DIRECTION – Leave out the pictures and repeat the rest of the material exactly.

-- SOURCE EXCERPT start --

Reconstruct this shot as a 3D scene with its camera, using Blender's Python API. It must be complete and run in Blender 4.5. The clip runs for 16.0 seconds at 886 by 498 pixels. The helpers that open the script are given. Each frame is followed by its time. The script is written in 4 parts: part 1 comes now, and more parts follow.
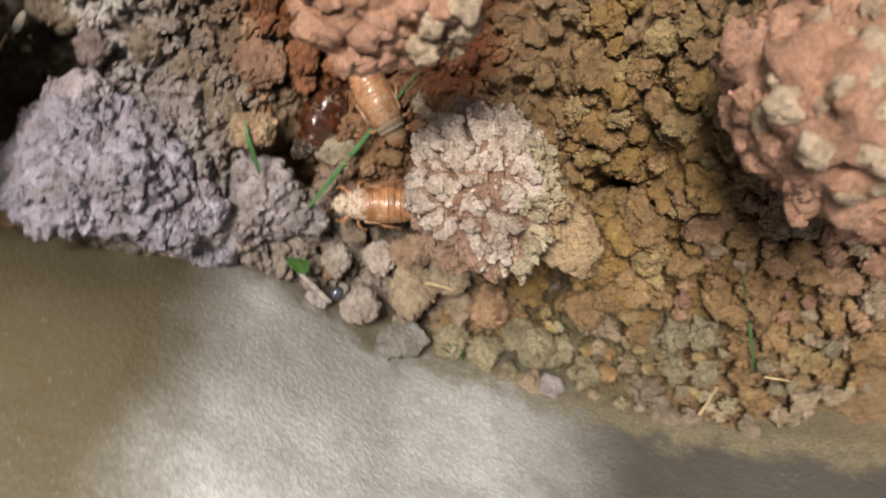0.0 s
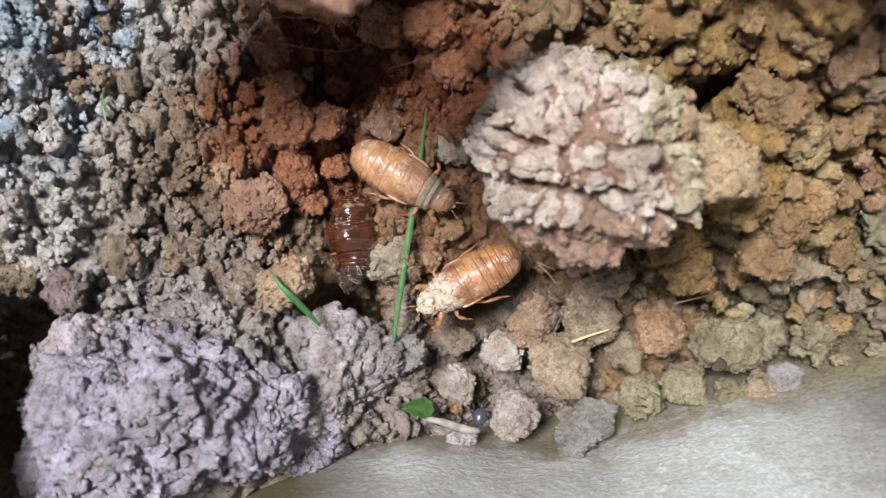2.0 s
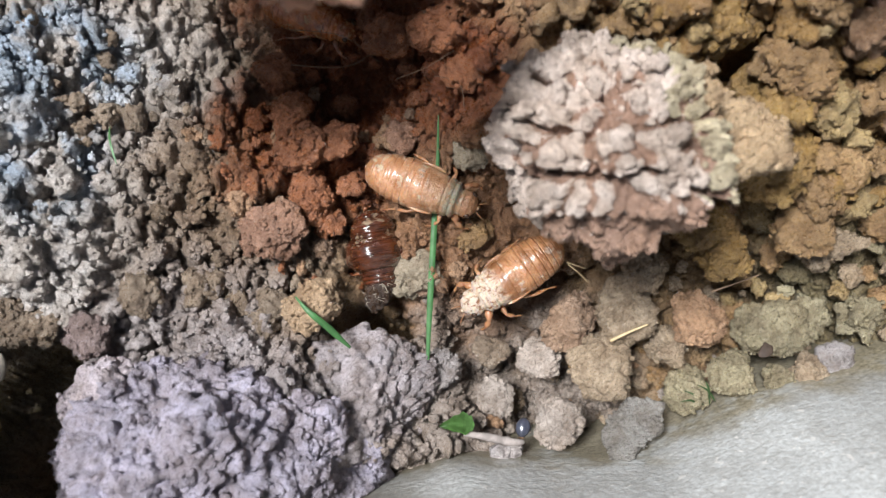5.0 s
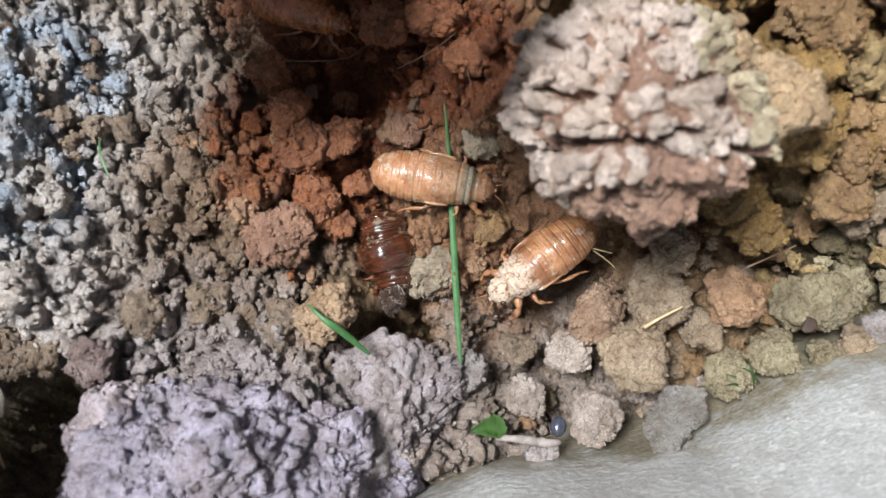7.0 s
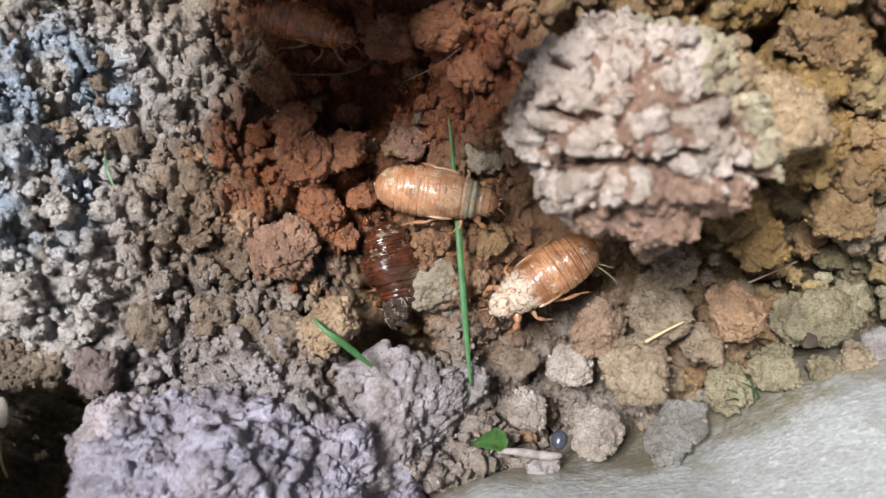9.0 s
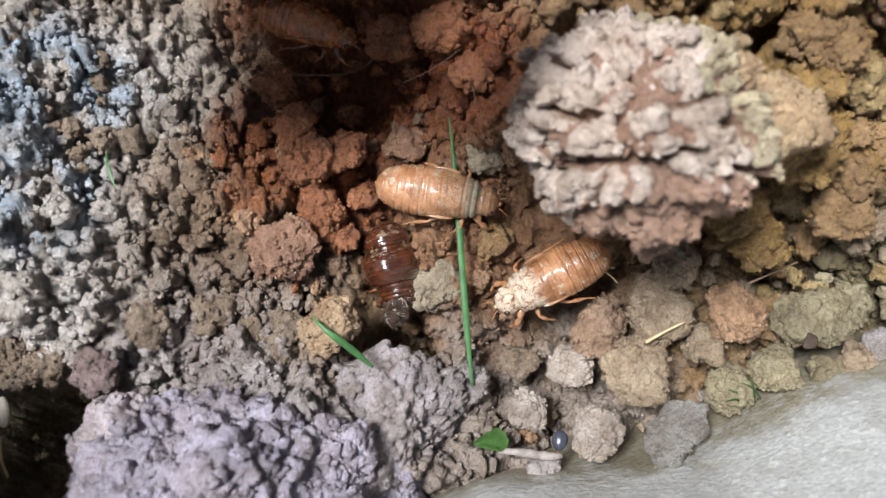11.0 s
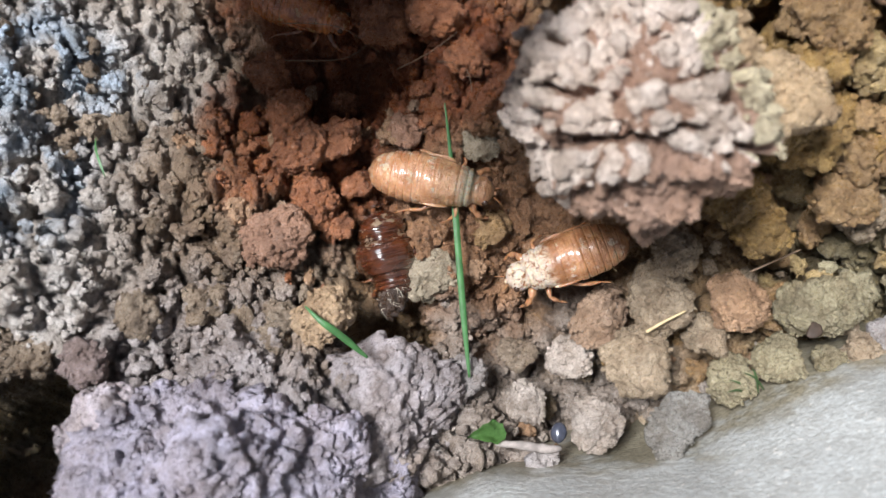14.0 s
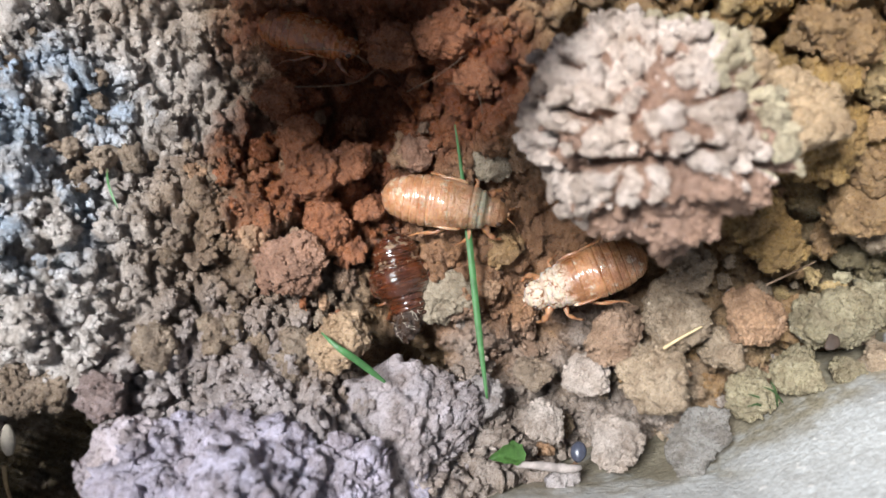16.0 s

-- SOURCE EXCERPT end --

RESPONSE –
Reconstruct this shot as a 3D scene with its camera, using Blender's Python API. It must be complete and run in Blender 4.5. The clip runs for 16.0 seconds at 886 by 498 pixels. The helpers that open the script are given. Each frame is followed by its time. The script is written in 4 parts: part 1 comes now, and more parts follow.
0.0 s
2.0 s
5.0 s
7.0 s
9.0 s
11.0 s
14.0 s
16.0 s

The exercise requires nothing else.